WORK TO DO.
What number of lines in the material contain the word "script"? Give that number alone.

----

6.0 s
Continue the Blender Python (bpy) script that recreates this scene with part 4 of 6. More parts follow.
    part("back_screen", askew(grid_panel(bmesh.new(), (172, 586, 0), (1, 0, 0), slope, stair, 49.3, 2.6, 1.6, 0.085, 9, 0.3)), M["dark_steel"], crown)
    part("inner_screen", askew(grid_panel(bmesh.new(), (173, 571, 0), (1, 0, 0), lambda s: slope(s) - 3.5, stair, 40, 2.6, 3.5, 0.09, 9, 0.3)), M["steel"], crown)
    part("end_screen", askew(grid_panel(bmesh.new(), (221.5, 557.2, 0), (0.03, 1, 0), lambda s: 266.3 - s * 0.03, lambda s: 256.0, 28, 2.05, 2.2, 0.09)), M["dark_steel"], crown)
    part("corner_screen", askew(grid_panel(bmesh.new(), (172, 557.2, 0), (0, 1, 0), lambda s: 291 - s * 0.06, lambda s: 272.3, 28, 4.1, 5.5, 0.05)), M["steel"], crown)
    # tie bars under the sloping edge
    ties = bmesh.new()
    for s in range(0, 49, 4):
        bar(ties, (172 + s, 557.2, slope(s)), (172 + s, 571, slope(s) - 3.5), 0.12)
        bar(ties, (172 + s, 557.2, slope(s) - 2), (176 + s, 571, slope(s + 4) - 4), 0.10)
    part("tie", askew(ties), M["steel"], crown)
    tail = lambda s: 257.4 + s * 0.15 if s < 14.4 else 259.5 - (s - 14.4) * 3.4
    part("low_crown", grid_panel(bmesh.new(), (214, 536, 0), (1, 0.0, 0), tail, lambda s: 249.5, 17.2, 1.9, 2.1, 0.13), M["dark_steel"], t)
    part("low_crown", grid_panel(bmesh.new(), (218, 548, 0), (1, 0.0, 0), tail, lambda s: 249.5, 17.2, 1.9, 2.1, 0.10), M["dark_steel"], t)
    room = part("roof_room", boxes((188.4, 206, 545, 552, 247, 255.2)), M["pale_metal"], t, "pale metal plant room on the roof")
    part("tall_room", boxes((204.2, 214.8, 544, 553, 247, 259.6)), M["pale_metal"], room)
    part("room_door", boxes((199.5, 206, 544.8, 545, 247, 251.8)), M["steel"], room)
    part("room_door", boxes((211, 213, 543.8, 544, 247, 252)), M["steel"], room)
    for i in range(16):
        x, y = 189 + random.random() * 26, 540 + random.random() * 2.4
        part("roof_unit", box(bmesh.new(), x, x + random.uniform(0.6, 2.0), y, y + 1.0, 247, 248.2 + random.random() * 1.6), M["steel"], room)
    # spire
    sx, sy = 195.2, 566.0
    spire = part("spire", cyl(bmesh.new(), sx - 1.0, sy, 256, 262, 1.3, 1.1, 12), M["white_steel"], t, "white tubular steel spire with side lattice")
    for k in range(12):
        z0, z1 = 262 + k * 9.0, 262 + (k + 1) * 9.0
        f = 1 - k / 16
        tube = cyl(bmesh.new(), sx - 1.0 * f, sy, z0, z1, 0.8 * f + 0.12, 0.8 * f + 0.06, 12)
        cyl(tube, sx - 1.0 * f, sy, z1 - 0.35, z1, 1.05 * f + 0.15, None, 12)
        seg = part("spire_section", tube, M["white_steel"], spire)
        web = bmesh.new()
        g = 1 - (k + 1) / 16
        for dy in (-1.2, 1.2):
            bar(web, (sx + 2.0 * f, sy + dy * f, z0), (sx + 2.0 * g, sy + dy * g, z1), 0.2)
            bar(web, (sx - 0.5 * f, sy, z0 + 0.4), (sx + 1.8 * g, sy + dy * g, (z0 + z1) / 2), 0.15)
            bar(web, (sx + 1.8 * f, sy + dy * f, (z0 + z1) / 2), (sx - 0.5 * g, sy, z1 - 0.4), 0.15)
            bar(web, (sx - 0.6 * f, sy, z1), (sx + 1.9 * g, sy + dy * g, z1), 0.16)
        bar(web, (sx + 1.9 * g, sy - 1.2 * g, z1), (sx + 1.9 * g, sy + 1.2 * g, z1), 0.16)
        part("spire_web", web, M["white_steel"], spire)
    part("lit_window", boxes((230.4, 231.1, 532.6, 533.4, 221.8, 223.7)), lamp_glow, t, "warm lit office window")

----

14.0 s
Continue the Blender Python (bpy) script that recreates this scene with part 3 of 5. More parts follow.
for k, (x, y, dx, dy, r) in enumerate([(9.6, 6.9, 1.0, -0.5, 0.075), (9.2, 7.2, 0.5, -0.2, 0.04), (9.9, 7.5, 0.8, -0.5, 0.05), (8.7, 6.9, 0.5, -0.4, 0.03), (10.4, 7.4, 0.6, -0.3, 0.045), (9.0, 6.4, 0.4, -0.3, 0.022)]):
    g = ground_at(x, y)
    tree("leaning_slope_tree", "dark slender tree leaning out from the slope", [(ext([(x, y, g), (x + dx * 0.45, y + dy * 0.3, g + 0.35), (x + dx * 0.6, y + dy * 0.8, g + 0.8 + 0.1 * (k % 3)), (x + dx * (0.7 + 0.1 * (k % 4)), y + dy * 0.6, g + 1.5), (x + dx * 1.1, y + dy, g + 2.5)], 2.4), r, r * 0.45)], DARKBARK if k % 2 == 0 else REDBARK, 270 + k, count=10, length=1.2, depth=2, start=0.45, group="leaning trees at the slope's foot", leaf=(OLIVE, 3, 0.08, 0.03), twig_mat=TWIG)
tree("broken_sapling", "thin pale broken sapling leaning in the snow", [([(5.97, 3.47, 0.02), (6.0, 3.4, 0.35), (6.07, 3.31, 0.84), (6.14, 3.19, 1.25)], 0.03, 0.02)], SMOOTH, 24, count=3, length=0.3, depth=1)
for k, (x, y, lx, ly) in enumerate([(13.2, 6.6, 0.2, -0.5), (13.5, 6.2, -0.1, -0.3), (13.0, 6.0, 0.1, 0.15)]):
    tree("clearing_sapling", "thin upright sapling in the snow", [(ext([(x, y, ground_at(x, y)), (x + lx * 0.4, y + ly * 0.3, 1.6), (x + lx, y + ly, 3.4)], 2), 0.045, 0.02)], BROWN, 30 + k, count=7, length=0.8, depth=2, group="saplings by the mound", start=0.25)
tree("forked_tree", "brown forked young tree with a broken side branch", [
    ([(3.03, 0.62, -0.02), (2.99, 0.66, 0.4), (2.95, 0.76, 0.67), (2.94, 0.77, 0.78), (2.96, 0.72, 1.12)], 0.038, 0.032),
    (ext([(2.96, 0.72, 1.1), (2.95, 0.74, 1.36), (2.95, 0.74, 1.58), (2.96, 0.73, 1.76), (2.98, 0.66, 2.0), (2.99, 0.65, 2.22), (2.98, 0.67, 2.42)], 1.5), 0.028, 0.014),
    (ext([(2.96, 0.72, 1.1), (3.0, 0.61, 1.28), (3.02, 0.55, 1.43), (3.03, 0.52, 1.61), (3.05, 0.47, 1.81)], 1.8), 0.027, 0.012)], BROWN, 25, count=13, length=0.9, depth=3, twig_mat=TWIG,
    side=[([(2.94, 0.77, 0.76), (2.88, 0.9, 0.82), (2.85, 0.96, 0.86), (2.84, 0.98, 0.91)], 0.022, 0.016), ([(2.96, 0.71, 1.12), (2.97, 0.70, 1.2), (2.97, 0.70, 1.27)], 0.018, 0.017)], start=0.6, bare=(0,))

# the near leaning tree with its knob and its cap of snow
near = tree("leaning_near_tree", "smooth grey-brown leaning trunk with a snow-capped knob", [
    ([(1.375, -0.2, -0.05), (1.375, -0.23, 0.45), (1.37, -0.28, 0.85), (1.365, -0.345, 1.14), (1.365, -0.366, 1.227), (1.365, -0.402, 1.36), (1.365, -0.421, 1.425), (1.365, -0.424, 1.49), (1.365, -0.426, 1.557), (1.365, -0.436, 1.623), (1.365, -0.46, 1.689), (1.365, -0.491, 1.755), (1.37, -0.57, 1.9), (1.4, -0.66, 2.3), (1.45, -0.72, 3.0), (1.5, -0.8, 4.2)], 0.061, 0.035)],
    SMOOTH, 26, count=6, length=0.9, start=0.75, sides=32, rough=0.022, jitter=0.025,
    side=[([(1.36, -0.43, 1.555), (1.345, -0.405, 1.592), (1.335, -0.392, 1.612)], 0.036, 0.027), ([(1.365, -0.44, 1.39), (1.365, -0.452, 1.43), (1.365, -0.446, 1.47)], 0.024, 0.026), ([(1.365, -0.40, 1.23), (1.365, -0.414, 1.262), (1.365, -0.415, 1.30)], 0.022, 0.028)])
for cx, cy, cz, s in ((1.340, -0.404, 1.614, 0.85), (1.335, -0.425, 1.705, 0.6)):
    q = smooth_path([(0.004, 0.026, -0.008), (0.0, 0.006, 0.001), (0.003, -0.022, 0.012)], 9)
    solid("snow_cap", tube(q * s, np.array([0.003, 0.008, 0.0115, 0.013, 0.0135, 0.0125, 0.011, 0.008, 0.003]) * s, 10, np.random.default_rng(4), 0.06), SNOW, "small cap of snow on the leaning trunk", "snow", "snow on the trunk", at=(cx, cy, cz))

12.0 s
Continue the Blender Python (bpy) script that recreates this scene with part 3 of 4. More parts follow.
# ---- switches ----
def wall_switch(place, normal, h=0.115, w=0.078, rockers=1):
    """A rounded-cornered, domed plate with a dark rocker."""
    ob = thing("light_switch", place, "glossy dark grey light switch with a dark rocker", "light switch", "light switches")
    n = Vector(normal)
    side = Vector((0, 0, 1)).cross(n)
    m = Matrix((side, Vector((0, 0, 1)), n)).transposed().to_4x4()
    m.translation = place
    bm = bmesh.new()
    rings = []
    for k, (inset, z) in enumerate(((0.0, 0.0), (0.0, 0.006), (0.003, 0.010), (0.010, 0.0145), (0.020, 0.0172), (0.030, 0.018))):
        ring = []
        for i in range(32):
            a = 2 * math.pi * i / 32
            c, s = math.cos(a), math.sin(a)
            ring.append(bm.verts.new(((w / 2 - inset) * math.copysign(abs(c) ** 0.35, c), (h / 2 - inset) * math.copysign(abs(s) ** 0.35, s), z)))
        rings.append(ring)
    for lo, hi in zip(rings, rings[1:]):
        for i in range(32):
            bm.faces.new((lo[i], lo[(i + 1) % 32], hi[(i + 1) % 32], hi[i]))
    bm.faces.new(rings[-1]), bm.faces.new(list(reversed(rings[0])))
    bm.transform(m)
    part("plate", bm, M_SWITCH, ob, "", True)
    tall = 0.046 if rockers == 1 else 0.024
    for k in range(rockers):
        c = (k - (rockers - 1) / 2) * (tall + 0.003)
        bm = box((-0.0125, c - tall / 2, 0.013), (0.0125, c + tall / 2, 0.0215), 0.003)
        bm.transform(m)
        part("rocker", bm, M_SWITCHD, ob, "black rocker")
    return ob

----

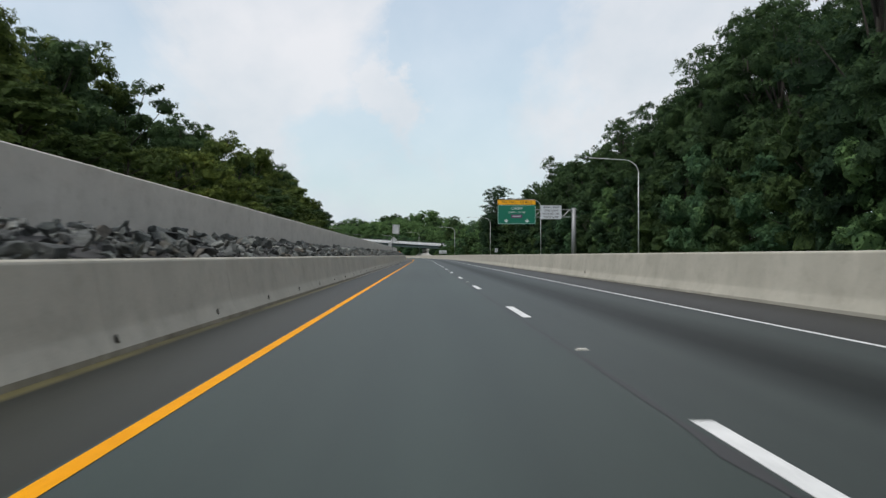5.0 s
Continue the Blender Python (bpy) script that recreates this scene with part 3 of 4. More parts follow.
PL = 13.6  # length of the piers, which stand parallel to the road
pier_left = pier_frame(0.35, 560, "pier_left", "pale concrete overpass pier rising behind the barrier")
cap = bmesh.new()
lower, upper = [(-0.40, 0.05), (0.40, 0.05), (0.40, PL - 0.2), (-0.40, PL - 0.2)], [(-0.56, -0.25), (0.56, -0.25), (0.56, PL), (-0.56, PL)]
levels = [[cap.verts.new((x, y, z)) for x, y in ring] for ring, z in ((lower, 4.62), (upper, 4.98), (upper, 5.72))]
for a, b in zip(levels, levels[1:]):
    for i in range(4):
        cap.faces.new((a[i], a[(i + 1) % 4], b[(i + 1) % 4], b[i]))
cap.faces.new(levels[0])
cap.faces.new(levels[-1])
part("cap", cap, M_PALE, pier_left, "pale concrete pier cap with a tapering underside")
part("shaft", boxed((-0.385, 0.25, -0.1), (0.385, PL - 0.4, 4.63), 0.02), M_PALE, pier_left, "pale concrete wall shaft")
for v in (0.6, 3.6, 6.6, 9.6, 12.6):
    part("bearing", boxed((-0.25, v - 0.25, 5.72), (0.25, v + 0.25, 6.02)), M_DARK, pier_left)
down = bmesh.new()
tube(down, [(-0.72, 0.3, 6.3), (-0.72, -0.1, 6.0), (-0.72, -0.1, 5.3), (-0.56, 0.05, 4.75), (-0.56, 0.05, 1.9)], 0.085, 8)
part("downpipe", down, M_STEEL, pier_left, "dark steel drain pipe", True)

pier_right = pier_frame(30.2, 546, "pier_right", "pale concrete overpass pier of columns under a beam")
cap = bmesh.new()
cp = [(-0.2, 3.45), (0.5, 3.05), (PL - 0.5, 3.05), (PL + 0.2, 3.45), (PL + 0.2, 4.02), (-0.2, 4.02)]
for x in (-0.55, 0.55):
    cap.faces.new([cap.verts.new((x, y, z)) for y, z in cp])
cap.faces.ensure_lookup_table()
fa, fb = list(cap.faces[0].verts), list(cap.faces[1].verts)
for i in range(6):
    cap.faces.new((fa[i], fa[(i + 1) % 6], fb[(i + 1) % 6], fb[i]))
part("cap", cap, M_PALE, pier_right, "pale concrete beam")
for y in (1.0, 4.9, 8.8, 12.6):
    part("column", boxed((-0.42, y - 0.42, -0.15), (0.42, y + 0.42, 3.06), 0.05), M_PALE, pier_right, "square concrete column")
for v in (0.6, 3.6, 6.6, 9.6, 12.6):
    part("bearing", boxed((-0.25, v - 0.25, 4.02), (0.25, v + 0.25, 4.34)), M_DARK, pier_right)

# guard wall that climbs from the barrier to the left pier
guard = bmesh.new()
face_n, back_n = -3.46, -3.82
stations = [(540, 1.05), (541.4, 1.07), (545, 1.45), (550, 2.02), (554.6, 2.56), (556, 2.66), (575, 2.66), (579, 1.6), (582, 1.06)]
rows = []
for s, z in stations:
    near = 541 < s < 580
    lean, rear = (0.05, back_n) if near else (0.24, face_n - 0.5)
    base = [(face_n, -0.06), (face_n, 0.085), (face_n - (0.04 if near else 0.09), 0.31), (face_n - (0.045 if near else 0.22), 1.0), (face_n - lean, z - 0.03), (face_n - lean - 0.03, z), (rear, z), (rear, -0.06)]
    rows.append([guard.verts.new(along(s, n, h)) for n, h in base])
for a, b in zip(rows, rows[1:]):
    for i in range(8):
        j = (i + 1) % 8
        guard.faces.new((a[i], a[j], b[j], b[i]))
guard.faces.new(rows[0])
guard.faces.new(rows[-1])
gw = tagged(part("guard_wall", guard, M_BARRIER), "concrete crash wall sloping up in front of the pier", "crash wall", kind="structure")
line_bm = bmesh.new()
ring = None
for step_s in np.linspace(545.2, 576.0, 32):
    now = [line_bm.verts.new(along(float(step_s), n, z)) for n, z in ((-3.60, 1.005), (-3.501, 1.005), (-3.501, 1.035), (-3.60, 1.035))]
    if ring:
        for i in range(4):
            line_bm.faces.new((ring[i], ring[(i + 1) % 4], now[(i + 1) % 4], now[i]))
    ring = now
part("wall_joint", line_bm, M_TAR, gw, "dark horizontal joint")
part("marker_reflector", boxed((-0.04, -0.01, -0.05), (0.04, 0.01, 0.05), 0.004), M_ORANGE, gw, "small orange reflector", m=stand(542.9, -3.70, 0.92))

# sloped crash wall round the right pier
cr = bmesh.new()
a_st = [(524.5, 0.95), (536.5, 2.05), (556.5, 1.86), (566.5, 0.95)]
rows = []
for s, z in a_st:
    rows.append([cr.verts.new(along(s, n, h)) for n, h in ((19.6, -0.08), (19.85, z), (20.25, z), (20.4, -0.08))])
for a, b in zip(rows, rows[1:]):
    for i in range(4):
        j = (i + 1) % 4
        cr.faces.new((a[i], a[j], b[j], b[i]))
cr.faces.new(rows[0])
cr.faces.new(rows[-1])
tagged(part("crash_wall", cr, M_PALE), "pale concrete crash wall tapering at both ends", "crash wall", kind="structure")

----

FULL SOLUTION.
4